▸ Records shown:
-- start --
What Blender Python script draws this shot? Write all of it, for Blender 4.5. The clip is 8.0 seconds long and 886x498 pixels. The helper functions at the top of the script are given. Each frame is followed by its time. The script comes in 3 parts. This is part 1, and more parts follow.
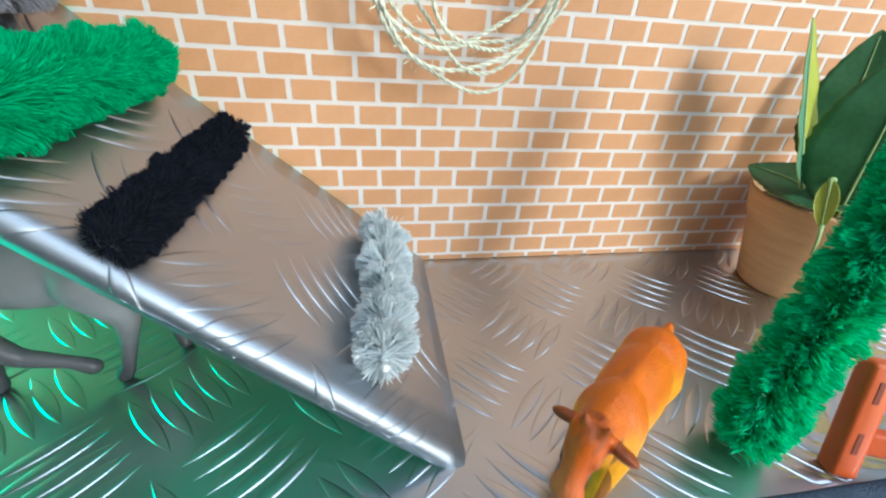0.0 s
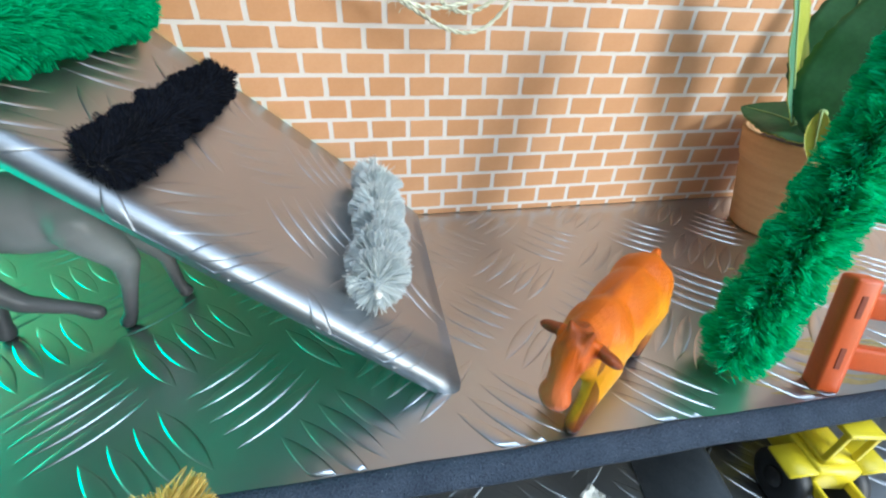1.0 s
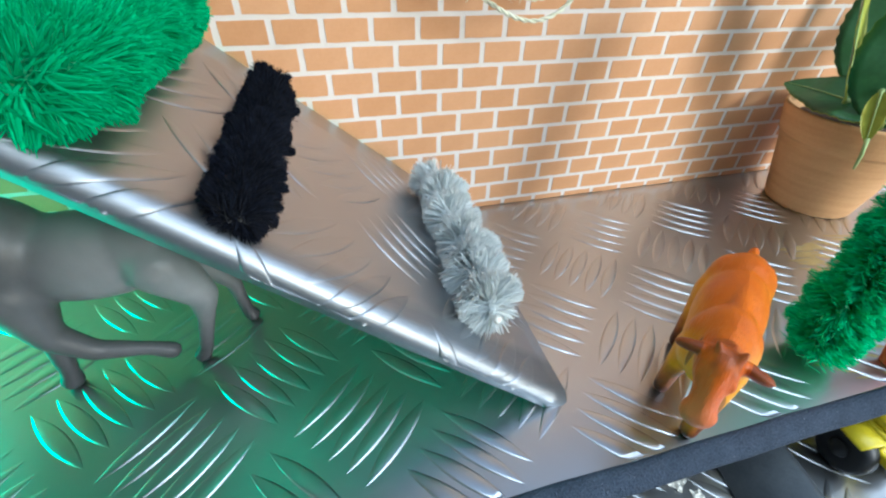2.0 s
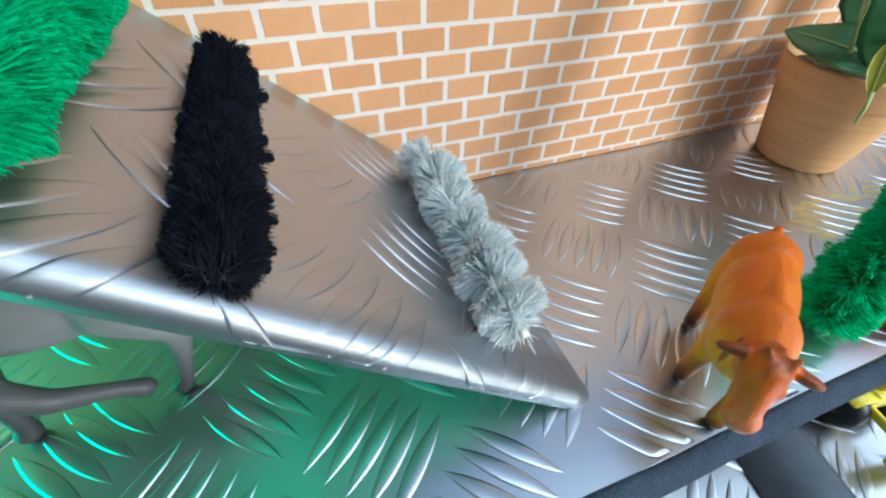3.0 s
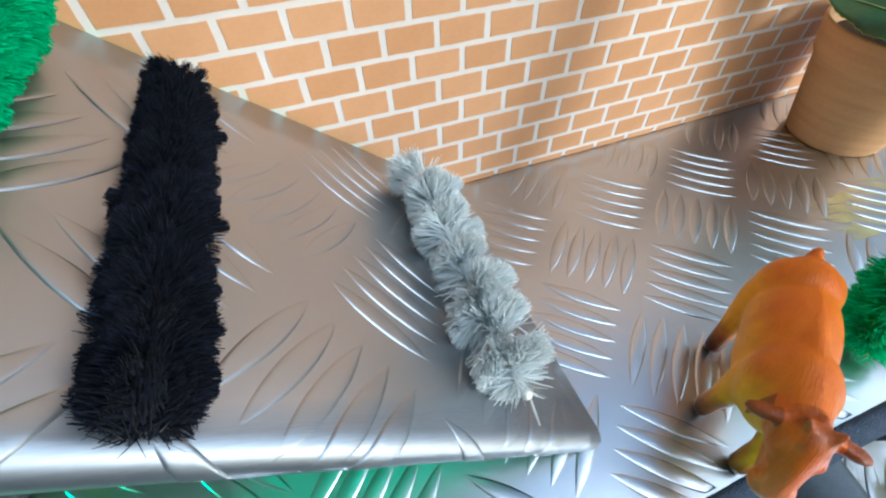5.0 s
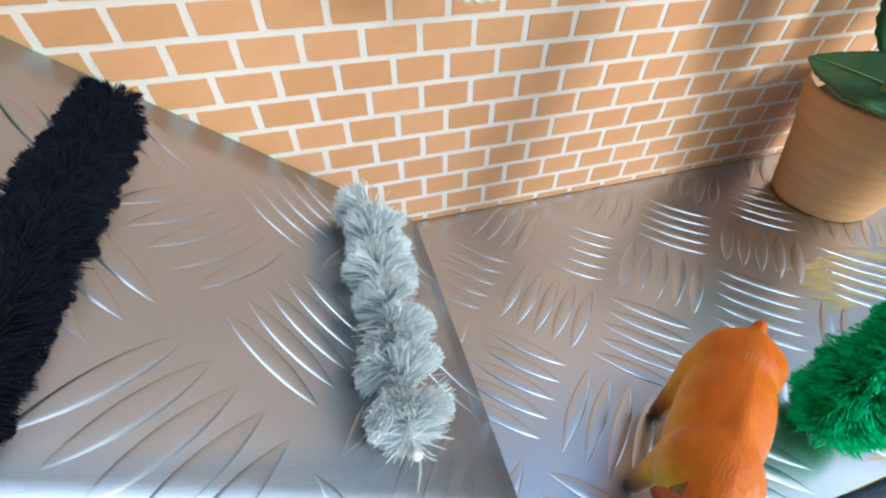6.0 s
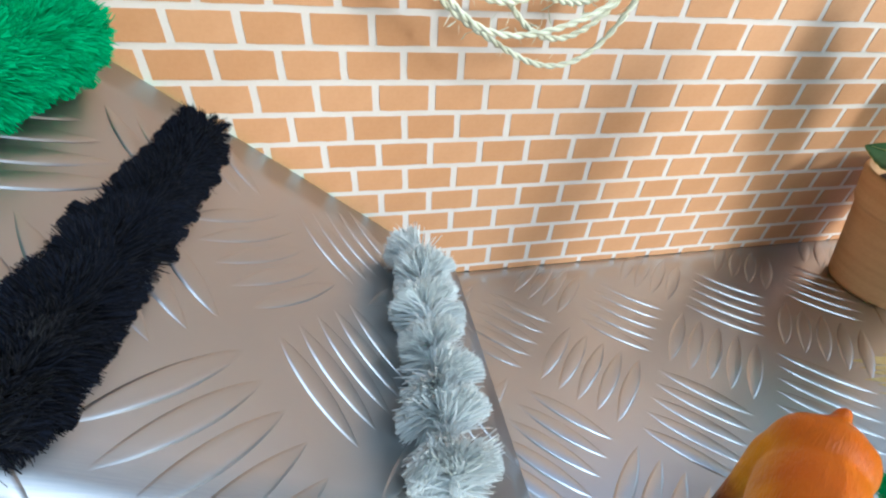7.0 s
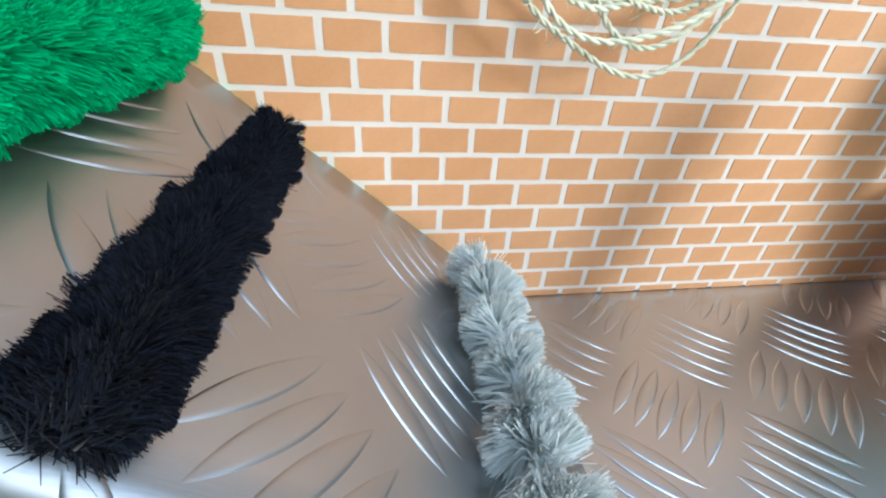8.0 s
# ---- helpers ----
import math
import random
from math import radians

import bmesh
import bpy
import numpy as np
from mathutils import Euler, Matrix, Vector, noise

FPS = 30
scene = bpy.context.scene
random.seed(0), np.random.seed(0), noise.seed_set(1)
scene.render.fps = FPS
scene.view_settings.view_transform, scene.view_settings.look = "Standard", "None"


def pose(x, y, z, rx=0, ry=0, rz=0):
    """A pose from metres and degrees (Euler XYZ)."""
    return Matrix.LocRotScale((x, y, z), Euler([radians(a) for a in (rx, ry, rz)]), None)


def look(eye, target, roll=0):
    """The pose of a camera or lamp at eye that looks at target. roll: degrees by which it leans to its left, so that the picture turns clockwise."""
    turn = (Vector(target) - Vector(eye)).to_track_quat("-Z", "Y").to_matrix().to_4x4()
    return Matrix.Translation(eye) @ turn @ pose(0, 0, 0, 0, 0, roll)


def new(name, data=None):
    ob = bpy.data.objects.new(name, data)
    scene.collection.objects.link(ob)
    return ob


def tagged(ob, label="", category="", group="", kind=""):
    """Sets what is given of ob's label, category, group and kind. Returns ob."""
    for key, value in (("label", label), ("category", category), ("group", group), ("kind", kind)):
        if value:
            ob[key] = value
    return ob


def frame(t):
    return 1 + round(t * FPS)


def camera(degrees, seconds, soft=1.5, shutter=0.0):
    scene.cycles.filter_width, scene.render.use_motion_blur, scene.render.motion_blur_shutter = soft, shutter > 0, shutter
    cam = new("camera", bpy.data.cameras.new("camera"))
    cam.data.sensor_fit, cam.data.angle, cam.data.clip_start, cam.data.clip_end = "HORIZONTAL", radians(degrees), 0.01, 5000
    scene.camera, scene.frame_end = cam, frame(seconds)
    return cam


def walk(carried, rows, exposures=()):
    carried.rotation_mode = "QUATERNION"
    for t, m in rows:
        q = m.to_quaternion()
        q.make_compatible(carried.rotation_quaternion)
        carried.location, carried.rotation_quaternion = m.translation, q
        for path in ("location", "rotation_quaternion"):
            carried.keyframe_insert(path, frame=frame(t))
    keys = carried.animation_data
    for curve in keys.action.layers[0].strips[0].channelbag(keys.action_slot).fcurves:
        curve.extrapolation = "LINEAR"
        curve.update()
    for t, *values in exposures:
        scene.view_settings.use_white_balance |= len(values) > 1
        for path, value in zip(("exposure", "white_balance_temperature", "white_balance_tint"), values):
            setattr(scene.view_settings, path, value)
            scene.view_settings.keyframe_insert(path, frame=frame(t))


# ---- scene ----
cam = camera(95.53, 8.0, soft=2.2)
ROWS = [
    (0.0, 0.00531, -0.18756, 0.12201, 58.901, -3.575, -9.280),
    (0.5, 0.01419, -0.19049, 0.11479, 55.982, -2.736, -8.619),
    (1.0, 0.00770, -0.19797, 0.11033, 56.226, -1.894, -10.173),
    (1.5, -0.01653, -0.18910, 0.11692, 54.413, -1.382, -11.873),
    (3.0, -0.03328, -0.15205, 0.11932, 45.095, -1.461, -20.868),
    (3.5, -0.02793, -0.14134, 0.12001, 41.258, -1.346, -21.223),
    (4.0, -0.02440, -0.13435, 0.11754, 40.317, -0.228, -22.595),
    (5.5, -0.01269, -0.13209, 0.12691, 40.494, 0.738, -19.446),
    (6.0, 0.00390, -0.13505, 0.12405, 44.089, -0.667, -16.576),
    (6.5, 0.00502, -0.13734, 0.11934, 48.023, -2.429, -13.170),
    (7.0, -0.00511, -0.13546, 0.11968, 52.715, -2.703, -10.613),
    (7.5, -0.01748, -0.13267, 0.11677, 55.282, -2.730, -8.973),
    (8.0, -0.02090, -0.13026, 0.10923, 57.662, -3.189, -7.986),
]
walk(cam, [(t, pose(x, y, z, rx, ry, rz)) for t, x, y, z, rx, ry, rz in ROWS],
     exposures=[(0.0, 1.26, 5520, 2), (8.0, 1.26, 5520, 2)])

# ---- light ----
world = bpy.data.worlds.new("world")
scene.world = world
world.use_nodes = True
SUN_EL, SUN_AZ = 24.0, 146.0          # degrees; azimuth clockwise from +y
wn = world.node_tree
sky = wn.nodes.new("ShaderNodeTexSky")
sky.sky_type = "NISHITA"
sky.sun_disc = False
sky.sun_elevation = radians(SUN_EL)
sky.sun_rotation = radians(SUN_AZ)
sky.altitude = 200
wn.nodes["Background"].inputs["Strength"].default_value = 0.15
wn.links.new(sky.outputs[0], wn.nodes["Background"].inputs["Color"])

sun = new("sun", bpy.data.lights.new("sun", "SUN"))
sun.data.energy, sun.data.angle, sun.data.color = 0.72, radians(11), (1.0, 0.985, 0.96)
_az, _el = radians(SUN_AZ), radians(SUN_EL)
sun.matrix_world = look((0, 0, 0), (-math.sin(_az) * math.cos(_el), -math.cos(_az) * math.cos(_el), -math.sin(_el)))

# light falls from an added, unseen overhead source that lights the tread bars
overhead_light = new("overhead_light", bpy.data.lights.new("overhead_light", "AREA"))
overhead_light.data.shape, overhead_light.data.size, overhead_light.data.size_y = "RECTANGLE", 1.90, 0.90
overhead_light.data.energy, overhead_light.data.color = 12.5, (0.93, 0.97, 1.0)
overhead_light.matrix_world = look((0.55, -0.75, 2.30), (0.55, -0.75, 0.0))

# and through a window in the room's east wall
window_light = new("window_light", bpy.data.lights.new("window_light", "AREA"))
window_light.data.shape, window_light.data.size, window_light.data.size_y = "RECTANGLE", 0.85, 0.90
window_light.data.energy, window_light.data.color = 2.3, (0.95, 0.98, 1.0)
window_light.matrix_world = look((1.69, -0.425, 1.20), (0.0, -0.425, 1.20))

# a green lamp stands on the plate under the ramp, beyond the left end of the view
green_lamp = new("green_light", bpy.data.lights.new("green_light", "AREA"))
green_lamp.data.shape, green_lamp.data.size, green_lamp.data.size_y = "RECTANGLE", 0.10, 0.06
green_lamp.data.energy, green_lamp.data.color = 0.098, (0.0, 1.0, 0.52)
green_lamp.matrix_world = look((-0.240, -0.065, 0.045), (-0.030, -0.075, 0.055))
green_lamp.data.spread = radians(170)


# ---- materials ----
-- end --
-- start --
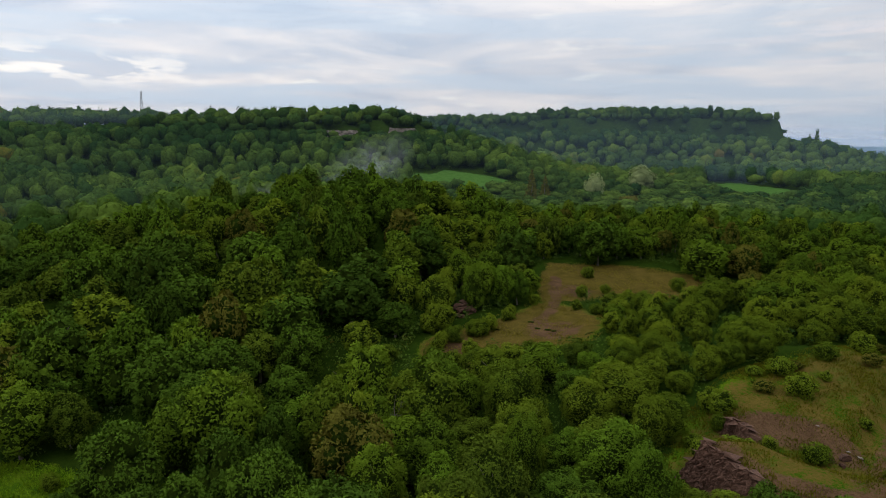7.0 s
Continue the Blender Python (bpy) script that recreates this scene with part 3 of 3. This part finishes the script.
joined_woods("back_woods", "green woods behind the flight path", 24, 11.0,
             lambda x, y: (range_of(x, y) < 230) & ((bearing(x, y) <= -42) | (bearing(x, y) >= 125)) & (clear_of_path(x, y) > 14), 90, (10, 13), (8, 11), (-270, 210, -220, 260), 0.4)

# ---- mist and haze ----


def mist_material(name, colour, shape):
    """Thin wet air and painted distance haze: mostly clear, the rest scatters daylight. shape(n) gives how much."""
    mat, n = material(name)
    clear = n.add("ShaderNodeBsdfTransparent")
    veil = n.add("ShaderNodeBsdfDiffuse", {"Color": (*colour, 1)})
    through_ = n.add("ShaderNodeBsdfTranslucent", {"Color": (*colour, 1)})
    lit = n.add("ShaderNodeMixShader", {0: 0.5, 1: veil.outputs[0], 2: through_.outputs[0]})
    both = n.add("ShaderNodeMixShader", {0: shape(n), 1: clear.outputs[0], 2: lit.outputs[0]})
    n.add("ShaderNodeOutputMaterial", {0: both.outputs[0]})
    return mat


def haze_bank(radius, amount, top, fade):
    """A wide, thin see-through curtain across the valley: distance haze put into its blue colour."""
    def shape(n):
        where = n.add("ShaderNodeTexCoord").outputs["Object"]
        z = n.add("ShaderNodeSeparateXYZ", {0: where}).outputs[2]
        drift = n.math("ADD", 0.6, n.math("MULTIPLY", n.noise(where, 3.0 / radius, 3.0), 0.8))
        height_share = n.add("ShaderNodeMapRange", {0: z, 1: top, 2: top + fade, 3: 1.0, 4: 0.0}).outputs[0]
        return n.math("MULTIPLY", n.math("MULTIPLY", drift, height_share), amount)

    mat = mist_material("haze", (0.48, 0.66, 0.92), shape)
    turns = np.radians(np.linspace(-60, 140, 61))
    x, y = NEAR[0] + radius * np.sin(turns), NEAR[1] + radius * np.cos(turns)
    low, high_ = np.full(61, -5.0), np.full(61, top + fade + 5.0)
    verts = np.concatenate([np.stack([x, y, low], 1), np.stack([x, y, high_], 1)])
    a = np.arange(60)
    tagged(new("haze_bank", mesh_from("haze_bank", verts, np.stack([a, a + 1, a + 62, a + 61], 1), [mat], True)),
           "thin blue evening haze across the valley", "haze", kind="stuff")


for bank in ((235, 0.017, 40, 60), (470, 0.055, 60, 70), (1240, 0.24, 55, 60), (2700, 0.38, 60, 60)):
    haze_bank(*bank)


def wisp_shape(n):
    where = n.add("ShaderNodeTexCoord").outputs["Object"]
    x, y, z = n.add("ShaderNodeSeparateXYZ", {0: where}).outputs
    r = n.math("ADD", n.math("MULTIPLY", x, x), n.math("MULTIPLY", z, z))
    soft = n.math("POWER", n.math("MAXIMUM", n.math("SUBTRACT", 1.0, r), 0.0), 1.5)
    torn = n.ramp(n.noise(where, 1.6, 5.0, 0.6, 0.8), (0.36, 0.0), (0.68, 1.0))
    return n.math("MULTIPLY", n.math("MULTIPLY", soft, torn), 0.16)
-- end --
▸ What you should do:
Exactly as written, quote the lines from the one that has "shutter > 0, shutter" down to the one that has "for curve in", and include both.

▸ Expected answer:
    scene.cycles.filter_width, scene.render.use_motion_blur, scene.render.motion_blur_shutter = soft, shutter > 0, shutter
    cam = new("camera", bpy.data.cameras.new("camera"))
    cam.data.sensor_fit, cam.data.angle, cam.data.clip_start, cam.data.clip_end = "HORIZONTAL", radians(degrees), 0.01, 5000
    scene.camera, scene.frame_end = cam, frame(seconds)
    return cam


def walk(carried, rows, exposures=()):
    carried.rotation_mode = "QUATERNION"
    for t, m in rows:
        q = m.to_quaternion()
        q.make_compatible(carried.rotation_quaternion)
        carried.location, carried.rotation_quaternion = m.translation, q
        for path in ("location", "rotation_quaternion"):
            carried.keyframe_insert(path, frame=frame(t))
    keys = carried.animation_data
    for curve in keys.action.layers[0].strips[0].channelbag(keys.action_slot).fcurves:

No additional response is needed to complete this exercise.